** begin DATA SECTION **

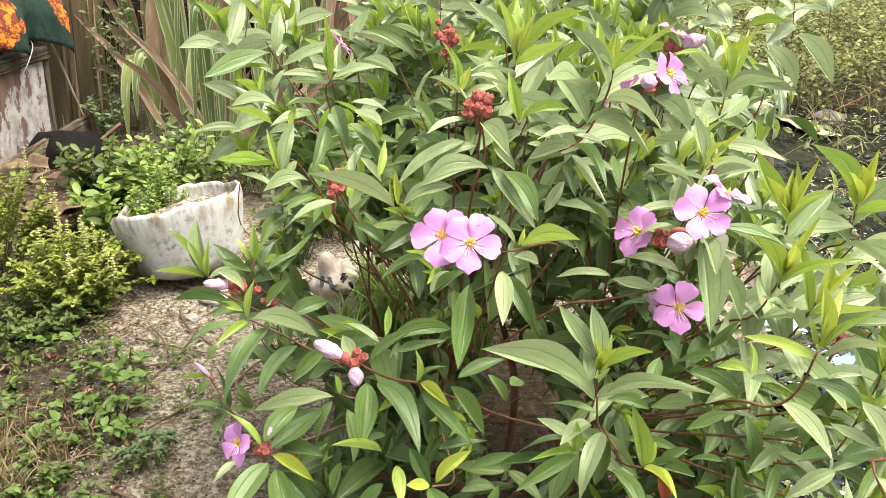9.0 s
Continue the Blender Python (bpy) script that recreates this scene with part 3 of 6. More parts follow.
leaf(b, (-0.143, 1.173, 0.903), (-0.151, 1.190, 0.946), .2, "y")
leaf(b, (-0.141, 1.171, 0.895), (-0.116, 1.210, 0.877), .3, "m")
leaf(b, (-0.137, 1.162, 0.866), (-0.111, 1.115, 0.823), .33, "m")
leaf(b, (-0.146, 1.151, 0.842), (-0.156, 1.101, 0.794), .33, "m")
leaf(b, (-0.114, 1.158, 0.842), (-0.078, 1.135, 0.803), .33, "m")
leaf(b, (-0.116, 1.168, 0.869), (-0.069, 1.189, 0.854), .3, "m")
leaf(b, (-0.135, 1.176, 0.908), (-0.137, 1.202, 0.936), .3, "m")
b = branch((-0.174, 1.525, 0.887), (-0.158, 1.557, 0.834))
leaf(b, (-0.180, 1.526, 0.879), (-0.273, 1.492, 0.849), .3, "m")
leaf(b, (-0.164, 1.534, 0.903), (-0.089, 1.538, 0.880), .25, "l")
leaf(b, (-0.169, 1.530, 0.889), (-0.139, 1.553, 0.941), .32, "m")
leaf(b, (-0.149, 1.526, 0.858), (-0.090, 1.536, 0.835), .3, "m")
leaf(b, (-0.182, 1.529, 0.894), (-0.224, 1.539, 0.902), .25, "m")
b = branch((-0.225, 1.232, 0.817), (-0.179, 1.280, 0.793))
leaf(b, (-0.234, 1.233, 0.819), (-0.284, 1.209, 0.844), .26, "y")
leaf(b, (-0.230, 1.243, 0.843), (-0.287, 1.229, 0.841), .28, "m")
leaf(b, (-0.232, 1.243, 0.845), (-0.250, 1.260, 0.859), .3, "m")
leaf(b, (-0.216, 1.247, 0.842), (-0.168, 1.257, 0.842), .28, "m")
leaf(b, (-0.211, 1.237, 0.813), (-0.205, 1.258, 0.843), .3, "y")
leaf(b, (-0.199, 1.239, 0.808), (-0.235, 1.225, 0.808), .3, "m")
b = branch((-0.198, 1.134, 0.781), (-0.183, 1.181, 0.774))
leaf(b, (-0.199, 1.137, 0.780), (-0.191, 1.171, 0.836), .3, "l")
leaf(b, (-0.203, 1.137, 0.784), (-0.221, 1.149, 0.833), .22, "y")
leaf(b, (-0.208, 1.139, 0.791), (-0.265, 1.076, 0.812), .18, "y")
leaf(b, (-0.208, 1.125, 0.763), (-0.245, 1.107, 0.786), .32, "m")
leaf(b, (-0.192, 1.137, 0.776), (-0.185, 1.154, 0.792), .3, "m")
leaf(b, (-0.196, 1.136, 0.776), (-0.174, 1.132, 0.761), .3, "m")
b = branch((-0.115, 1.044, 0.807), (-0.110, 1.072, 0.769))
leaf(b, (-0.104, 1.050, 0.805), (-0.088, 1.077, 0.839), .34, "l")
leaf(b, (-0.123, 1.046, 0.806), (-0.136, 1.037, 0.825), .5, "y")
leaf(b, (-0.095, 1.048, 0.798), (-0.066, 1.037, 0.793), .25, "y")
leaf(b, (-0.101, 1.040, 0.786), (-0.096, 1.047, 0.802), .3, "y")
leaf(b, (-0.148, 1.038, 0.805), (-0.192, 1.005, 0.800), .3, "m")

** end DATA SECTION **

> _WHAT THIS TASK INVOLVES_
Quote the material word for word, dropping any images it holds.

> _SOLVED PROBLEM_
9.0 s
Continue the Blender Python (bpy) script that recreates this scene with part 3 of 6. More parts follow.
leaf(b, (-0.143, 1.173, 0.903), (-0.151, 1.190, 0.946), .2, "y")
leaf(b, (-0.141, 1.171, 0.895), (-0.116, 1.210, 0.877), .3, "m")
leaf(b, (-0.137, 1.162, 0.866), (-0.111, 1.115, 0.823), .33, "m")
leaf(b, (-0.146, 1.151, 0.842), (-0.156, 1.101, 0.794), .33, "m")
leaf(b, (-0.114, 1.158, 0.842), (-0.078, 1.135, 0.803), .33, "m")
leaf(b, (-0.116, 1.168, 0.869), (-0.069, 1.189, 0.854), .3, "m")
leaf(b, (-0.135, 1.176, 0.908), (-0.137, 1.202, 0.936), .3, "m")
b = branch((-0.174, 1.525, 0.887), (-0.158, 1.557, 0.834))
leaf(b, (-0.180, 1.526, 0.879), (-0.273, 1.492, 0.849), .3, "m")
leaf(b, (-0.164, 1.534, 0.903), (-0.089, 1.538, 0.880), .25, "l")
leaf(b, (-0.169, 1.530, 0.889), (-0.139, 1.553, 0.941), .32, "m")
leaf(b, (-0.149, 1.526, 0.858), (-0.090, 1.536, 0.835), .3, "m")
leaf(b, (-0.182, 1.529, 0.894), (-0.224, 1.539, 0.902), .25, "m")
b = branch((-0.225, 1.232, 0.817), (-0.179, 1.280, 0.793))
leaf(b, (-0.234, 1.233, 0.819), (-0.284, 1.209, 0.844), .26, "y")
leaf(b, (-0.230, 1.243, 0.843), (-0.287, 1.229, 0.841), .28, "m")
leaf(b, (-0.232, 1.243, 0.845), (-0.250, 1.260, 0.859), .3, "m")
leaf(b, (-0.216, 1.247, 0.842), (-0.168, 1.257, 0.842), .28, "m")
leaf(b, (-0.211, 1.237, 0.813), (-0.205, 1.258, 0.843), .3, "y")
leaf(b, (-0.199, 1.239, 0.808), (-0.235, 1.225, 0.808), .3, "m")
b = branch((-0.198, 1.134, 0.781), (-0.183, 1.181, 0.774))
leaf(b, (-0.199, 1.137, 0.780), (-0.191, 1.171, 0.836), .3, "l")
leaf(b, (-0.203, 1.137, 0.784), (-0.221, 1.149, 0.833), .22, "y")
leaf(b, (-0.208, 1.139, 0.791), (-0.265, 1.076, 0.812), .18, "y")
leaf(b, (-0.208, 1.125, 0.763), (-0.245, 1.107, 0.786), .32, "m")
leaf(b, (-0.192, 1.137, 0.776), (-0.185, 1.154, 0.792), .3, "m")
leaf(b, (-0.196, 1.136, 0.776), (-0.174, 1.132, 0.761), .3, "m")
b = branch((-0.115, 1.044, 0.807), (-0.110, 1.072, 0.769))
leaf(b, (-0.104, 1.050, 0.805), (-0.088, 1.077, 0.839), .34, "l")
leaf(b, (-0.123, 1.046, 0.806), (-0.136, 1.037, 0.825), .5, "y")
leaf(b, (-0.095, 1.048, 0.798), (-0.066, 1.037, 0.793), .25, "y")
leaf(b, (-0.101, 1.040, 0.786), (-0.096, 1.047, 0.802), .3, "y")
leaf(b, (-0.148, 1.038, 0.805), (-0.192, 1.005, 0.800), .3, "m")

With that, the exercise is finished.